EXERCISE TASK: Go through the material below and copy each line where the word "Python" appears.

GIVEN INFORMATION:
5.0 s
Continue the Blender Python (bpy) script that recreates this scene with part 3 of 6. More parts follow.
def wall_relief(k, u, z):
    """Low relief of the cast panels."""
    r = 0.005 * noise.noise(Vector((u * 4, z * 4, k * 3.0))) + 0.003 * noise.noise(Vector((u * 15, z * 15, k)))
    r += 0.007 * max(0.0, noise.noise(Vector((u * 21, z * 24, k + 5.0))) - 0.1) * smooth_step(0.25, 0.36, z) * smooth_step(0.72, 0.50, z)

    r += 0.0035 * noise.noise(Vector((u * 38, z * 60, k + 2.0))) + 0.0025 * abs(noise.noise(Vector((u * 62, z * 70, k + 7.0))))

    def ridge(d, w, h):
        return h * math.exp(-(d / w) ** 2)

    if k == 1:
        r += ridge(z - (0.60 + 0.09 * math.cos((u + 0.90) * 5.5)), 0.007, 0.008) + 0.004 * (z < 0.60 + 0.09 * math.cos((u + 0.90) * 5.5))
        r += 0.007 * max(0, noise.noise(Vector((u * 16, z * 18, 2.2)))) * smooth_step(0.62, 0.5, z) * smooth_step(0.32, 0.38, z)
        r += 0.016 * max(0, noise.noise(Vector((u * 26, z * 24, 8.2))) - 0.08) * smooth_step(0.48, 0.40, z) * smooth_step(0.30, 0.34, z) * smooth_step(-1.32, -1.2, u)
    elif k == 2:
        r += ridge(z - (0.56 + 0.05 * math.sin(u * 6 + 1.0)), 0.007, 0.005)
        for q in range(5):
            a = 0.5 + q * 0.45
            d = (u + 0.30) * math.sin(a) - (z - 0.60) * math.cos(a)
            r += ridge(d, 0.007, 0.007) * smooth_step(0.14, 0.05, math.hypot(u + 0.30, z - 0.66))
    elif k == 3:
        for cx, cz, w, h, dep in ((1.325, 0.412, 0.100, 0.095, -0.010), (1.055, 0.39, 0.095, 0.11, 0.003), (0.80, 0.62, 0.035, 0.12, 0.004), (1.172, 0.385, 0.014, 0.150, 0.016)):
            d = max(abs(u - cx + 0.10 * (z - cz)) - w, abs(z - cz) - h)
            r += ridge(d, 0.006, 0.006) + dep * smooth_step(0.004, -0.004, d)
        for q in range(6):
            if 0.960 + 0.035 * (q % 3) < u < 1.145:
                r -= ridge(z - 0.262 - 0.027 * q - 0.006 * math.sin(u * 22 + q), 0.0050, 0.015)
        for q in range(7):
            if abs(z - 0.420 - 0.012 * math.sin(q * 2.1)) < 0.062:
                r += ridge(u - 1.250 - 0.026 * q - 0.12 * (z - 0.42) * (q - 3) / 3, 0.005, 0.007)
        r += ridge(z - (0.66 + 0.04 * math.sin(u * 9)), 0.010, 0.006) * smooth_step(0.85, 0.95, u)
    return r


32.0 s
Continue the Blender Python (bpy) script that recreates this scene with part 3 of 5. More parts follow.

==

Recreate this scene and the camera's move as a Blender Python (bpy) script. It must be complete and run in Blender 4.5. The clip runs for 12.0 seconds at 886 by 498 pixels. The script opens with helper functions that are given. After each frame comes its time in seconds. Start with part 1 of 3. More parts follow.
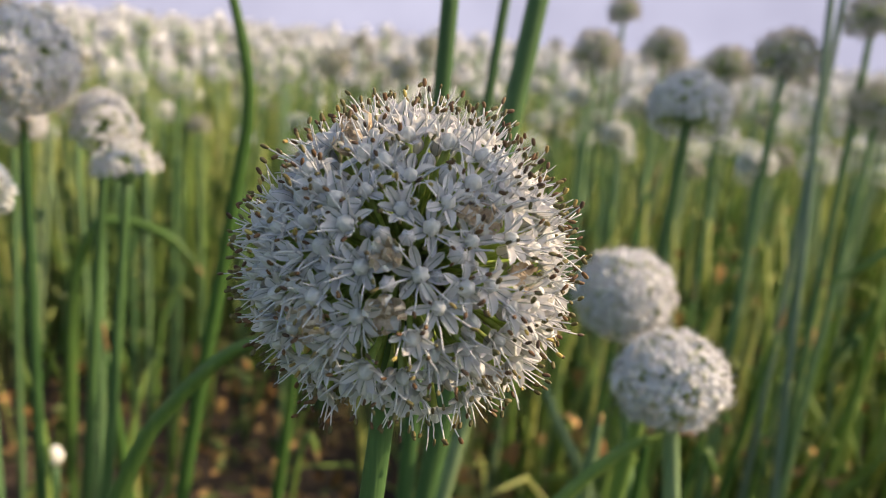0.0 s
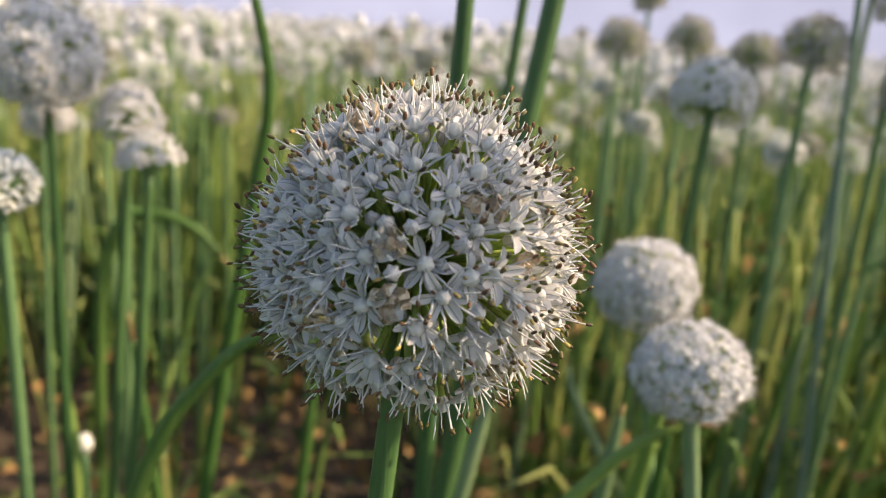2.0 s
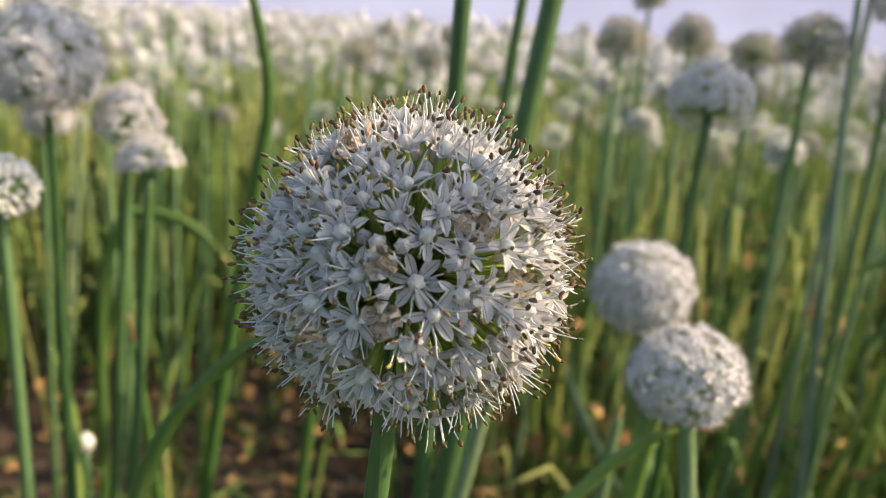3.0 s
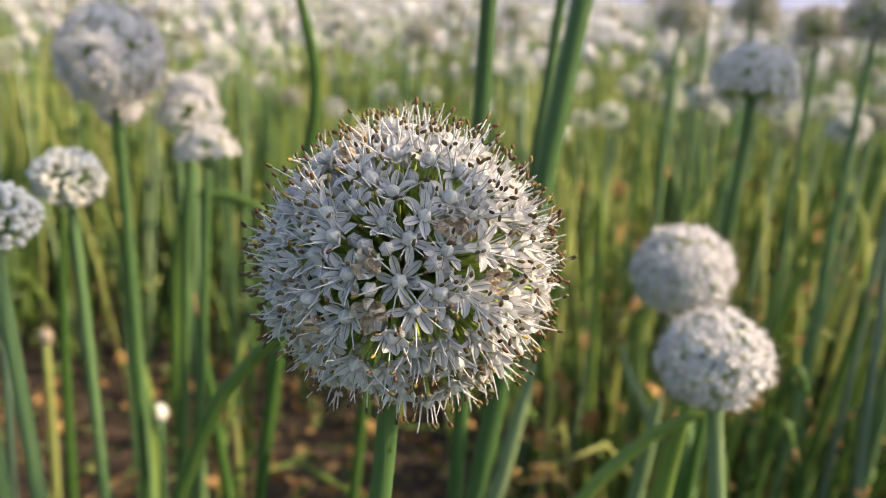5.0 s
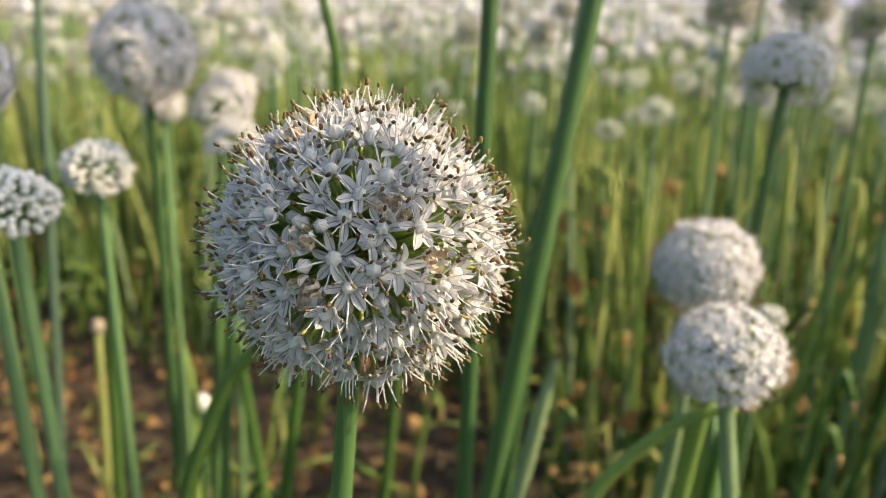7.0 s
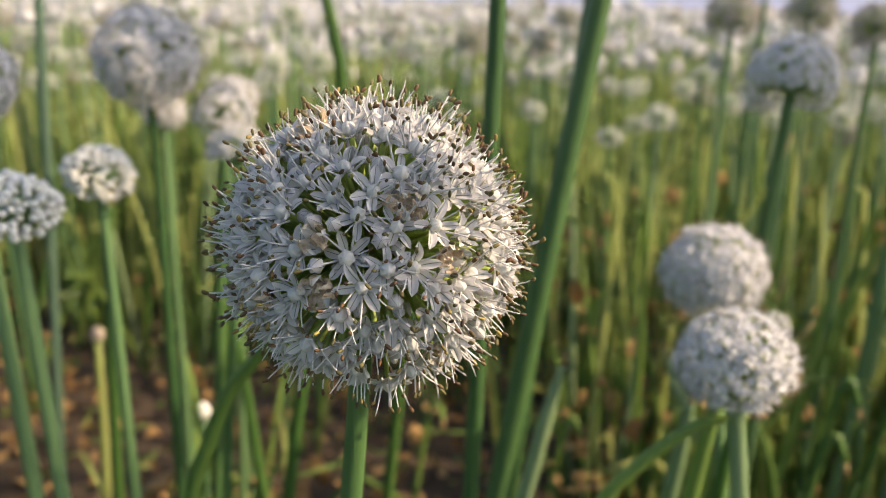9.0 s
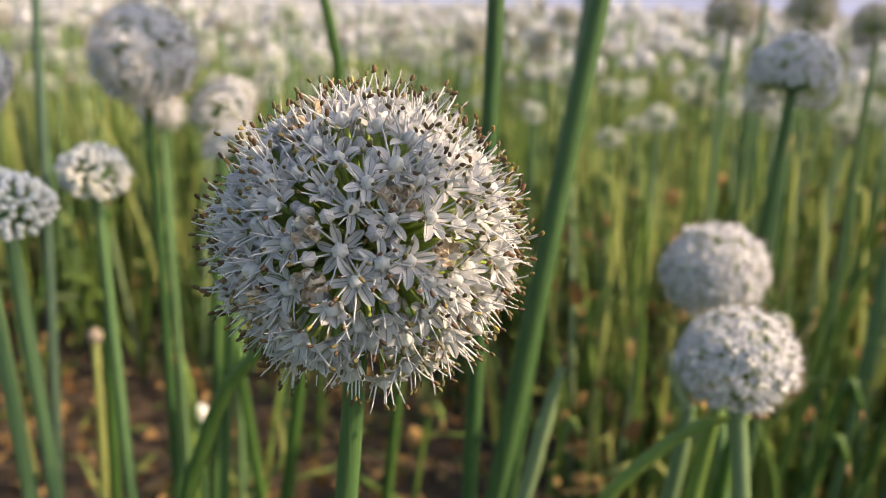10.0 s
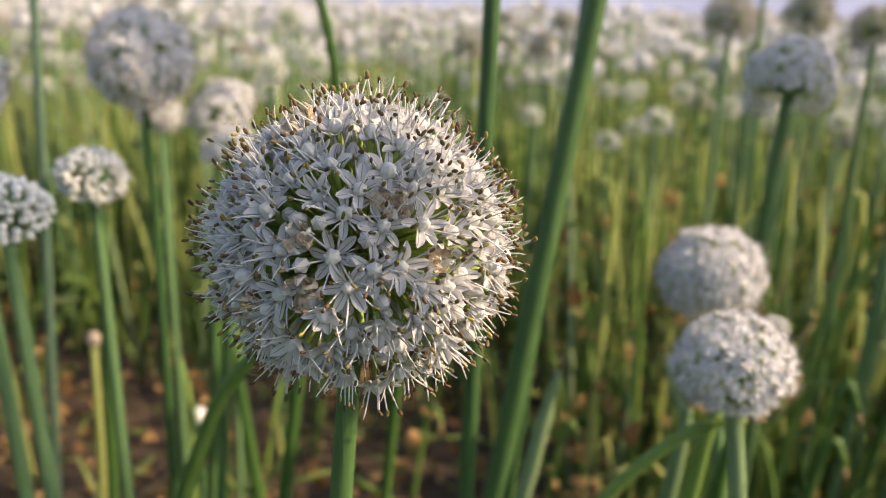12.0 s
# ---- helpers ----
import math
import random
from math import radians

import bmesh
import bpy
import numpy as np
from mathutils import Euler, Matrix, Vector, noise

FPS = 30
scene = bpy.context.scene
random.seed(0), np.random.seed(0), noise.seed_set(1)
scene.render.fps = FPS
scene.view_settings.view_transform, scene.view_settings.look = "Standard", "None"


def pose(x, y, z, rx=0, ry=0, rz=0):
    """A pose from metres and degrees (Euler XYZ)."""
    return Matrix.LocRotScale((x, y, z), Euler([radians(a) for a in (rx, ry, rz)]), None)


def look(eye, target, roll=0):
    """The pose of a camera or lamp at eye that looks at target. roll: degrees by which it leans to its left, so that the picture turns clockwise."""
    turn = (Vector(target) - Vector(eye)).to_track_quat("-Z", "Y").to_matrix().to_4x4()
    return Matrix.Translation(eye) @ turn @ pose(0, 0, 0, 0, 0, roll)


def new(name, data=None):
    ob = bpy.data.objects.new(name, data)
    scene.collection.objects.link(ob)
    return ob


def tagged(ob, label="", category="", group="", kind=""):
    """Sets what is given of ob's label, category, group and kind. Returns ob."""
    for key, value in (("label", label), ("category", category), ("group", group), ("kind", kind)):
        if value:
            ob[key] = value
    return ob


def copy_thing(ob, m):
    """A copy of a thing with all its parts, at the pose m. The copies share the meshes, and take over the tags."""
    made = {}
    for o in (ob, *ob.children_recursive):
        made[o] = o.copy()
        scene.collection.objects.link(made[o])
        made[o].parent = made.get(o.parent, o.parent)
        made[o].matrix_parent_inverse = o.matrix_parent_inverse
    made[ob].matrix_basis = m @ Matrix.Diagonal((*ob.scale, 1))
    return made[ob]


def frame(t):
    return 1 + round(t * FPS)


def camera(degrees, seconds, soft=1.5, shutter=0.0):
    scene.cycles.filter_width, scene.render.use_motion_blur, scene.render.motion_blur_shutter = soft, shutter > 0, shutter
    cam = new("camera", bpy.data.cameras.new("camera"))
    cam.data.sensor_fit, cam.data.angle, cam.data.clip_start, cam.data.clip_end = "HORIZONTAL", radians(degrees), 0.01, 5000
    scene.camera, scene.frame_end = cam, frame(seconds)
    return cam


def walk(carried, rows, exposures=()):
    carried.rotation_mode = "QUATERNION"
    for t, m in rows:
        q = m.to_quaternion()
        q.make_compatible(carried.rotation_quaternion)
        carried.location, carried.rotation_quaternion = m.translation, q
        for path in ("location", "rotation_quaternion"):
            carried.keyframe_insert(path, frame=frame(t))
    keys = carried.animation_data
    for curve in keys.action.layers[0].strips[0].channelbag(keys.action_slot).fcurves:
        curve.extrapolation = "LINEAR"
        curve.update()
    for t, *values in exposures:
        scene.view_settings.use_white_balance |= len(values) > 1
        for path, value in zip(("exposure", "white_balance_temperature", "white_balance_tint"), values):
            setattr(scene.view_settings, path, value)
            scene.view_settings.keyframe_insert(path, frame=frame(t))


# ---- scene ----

RESULT OF THE EXERCISE:
Continue the Blender Python (bpy) script that recreates this scene with part 3 of 6. More parts follow.
Continue the Blender Python (bpy) script that recreates this scene with part 3 of 5. More parts follow.
Recreate this scene and the camera's move as a Blender Python (bpy) script. It must be complete and run in Blender 4.5. The clip runs for 12.0 seconds at 886 by 498 pixels. The script opens with helper functions that are given. After each frame comes its time in seconds. Start with part 1 of 3. More parts follow.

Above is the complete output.